I’ve never been a big mobile game player, but I ended up working in a mobile games company, so I’ve been trying to expose myself to more games in this market and attempt to gain an ever-better understanding of them. One of the ways I’ve been doing that is in trying out new games, seeing what they do wrong and right, and try to draw conclusions from them that I can use in the future to make our games better. One of the resources I’ve been using for this is TouchArcade (not sponsored), and their columns listing the new iOS games of the week.
This resulted in me playing a lot more new games during my daily bus rides, but I also feel the need to discuss them somewhere and keep a log of my thoughts instead of just internalizing them.
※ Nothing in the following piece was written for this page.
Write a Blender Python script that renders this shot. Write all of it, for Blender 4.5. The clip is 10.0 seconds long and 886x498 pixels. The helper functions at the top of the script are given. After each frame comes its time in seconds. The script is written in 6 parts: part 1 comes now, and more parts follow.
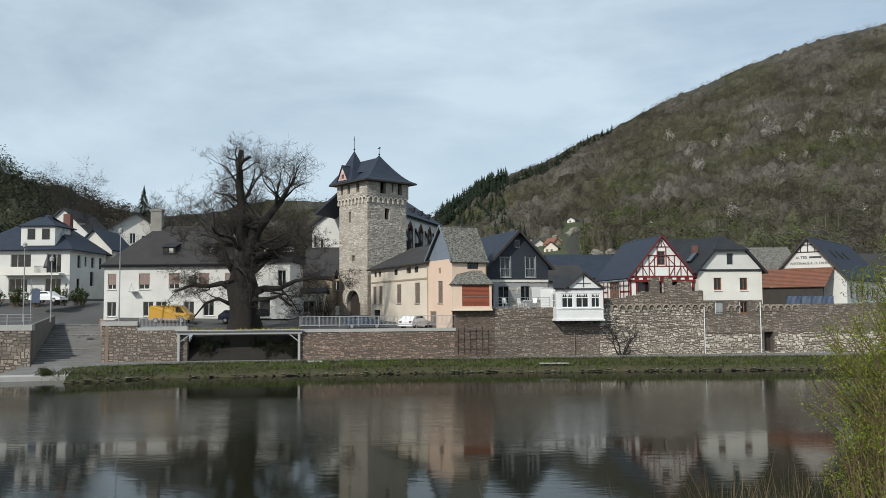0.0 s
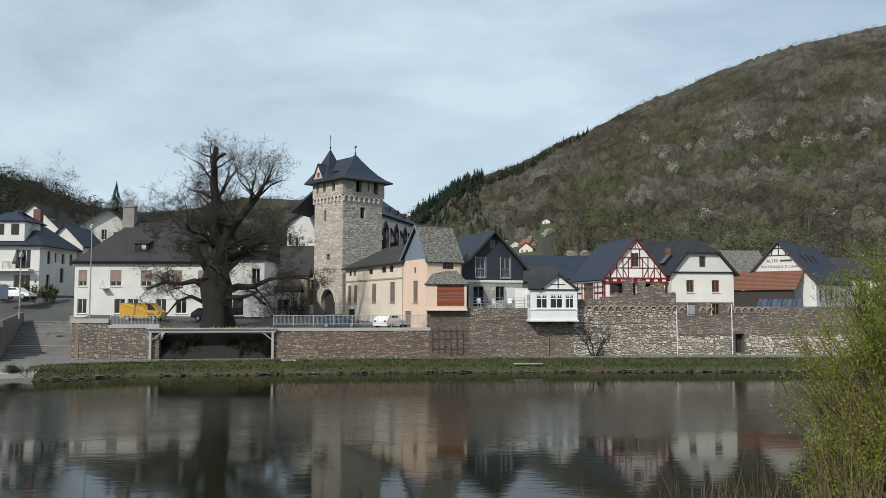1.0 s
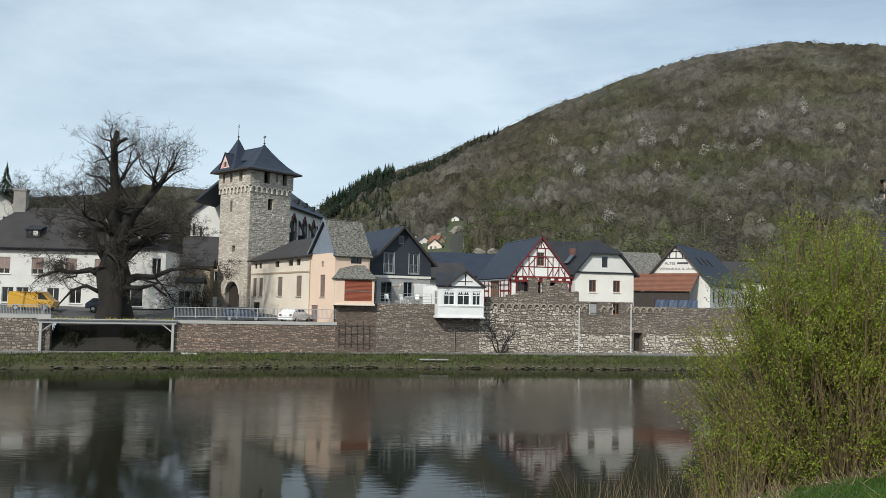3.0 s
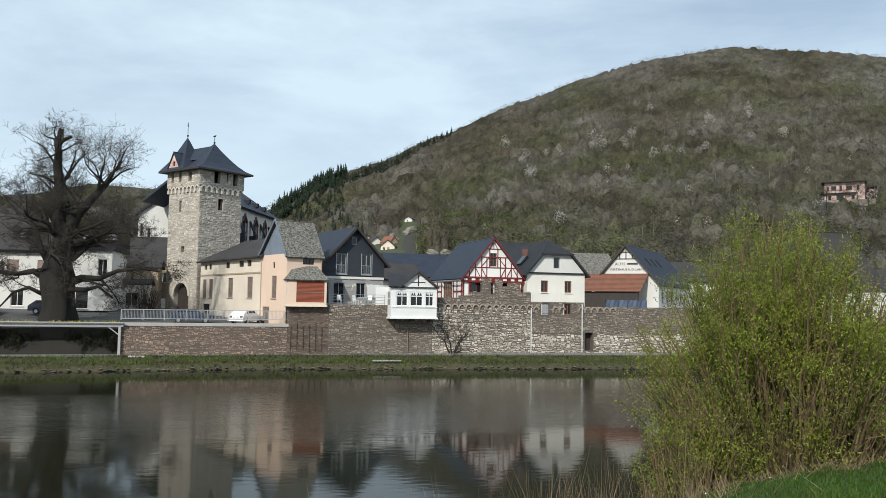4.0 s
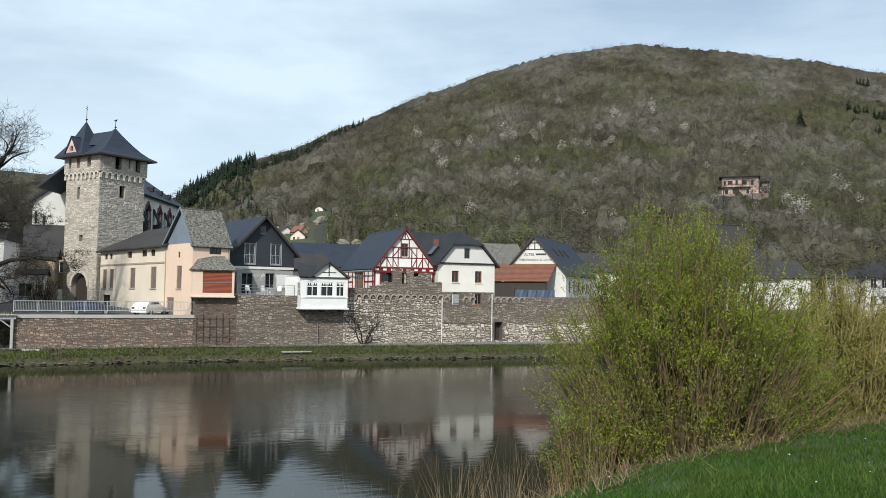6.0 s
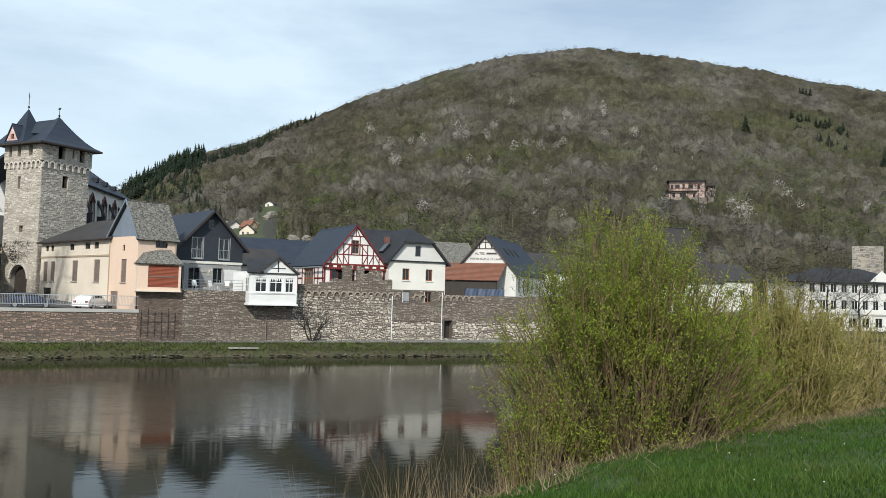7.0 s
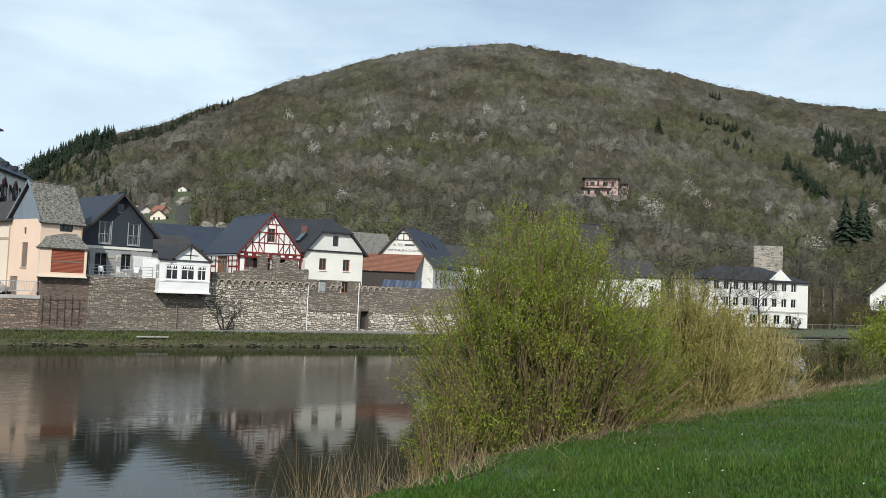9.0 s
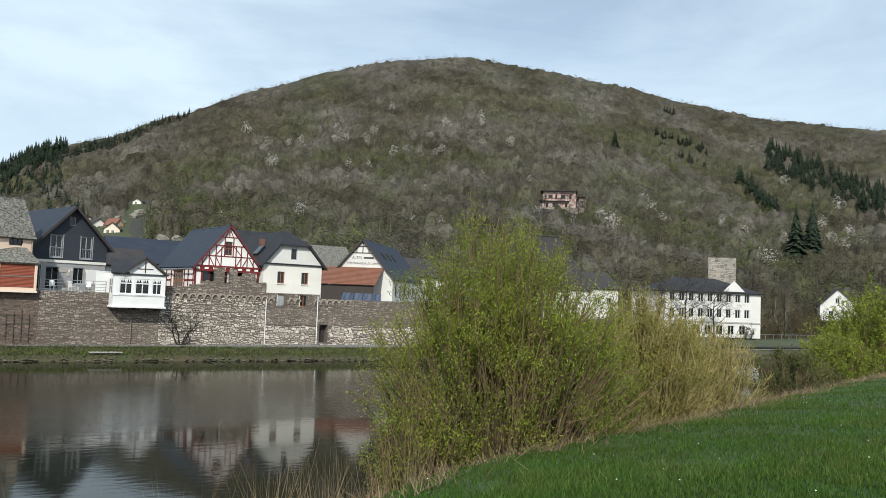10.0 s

So, Commuting Cognition. These will be brief, bus-ride-long thoughts on these games, and should be seen less as reviews and more as first impressions. They also may not be daily, depending on how full the bus is that day.
BitChip Bounce essentially has you playing pong against yourself. You control two characters and tap to make them jump, the goal being avoiding the ball in the center from going out of bounds.
As soon as my first match ended, which lasted all of two seconds, I was immediately treated to the equivalent of 100 xp, granting me a loot box which unlocked a new character skin. Now, i get that it’s important to hook your player quickly, especially in mobile, but this way it feels completely unearned. Have the first attempts give 10x as much xp, but make the player feel like they earned the loot, don’t just throw it at them. Nobody likes that achievement that pops up as soon as you launch the game .
Ok, small rant over. The mechanic itself is interesting, having a single control for multiple characters. Every few matches an interstitial ad appears but these are few and far between and actually provide a decent pause from the game, which is the way to go about it if you absolutely have to use interstitials (you probably don’t). Once you close the ad you’re given the choice to pay to remove the ads, which is common practice, but not *every single time* an ad appears, guys!
The game’s difficulty immediately started at 11 for me, with the ball’s physics apparently being completely random, so you don’t really feel like you’re getting better, just that you were luckier with the physics. This means that the game gets repetitive very quickly, and i didn’t feel that the unlockable skins were enough of an incentive to stick around.
Canyon Crash has a very simple premise: send your character tumbling down a canyon to escape a laser coming from above, tapping to nudge it ever so slightly left or right.
The gameplay is really simple and would probably not require the wall-of-text tutorial screen that appears at the beginning; at most, a simple animation of tapping left and right would suffice. The gameplay is so simple, in fact, that it feels like we barely have any agency. The character is content to just fall down most of the time and only needs the occasional nudging away from obstacles.
This is clearly trying to bank on the ragdoll physics craze, but the art style actually runs counter that. You’d barely be able to tell the character has physics, with its chibi style making most of it immobile and its flailing limbs barely noticeable, completely missing the point of the ragdoll.
When you die you’re thrown ablaze down the stage for a while, breaking terrain and collecting more points all the while. This is a common tactic to make the ending more memorable and hook you into another play, but it’s not well executed here: it’s not terribly flashy, there’s no real “oomph” behind it, so the effect is lost and just makes you wait longer for the next game.
The game does have good ideas, however. The destructible environment is cool. The several potions you can pick up, that have effects like making you smaller, are also interesting and have some neat executions like granting you access to different paths down the cliff.
With some tweaks and a different art style i could see this having more potential. Tailor the art to your target audience!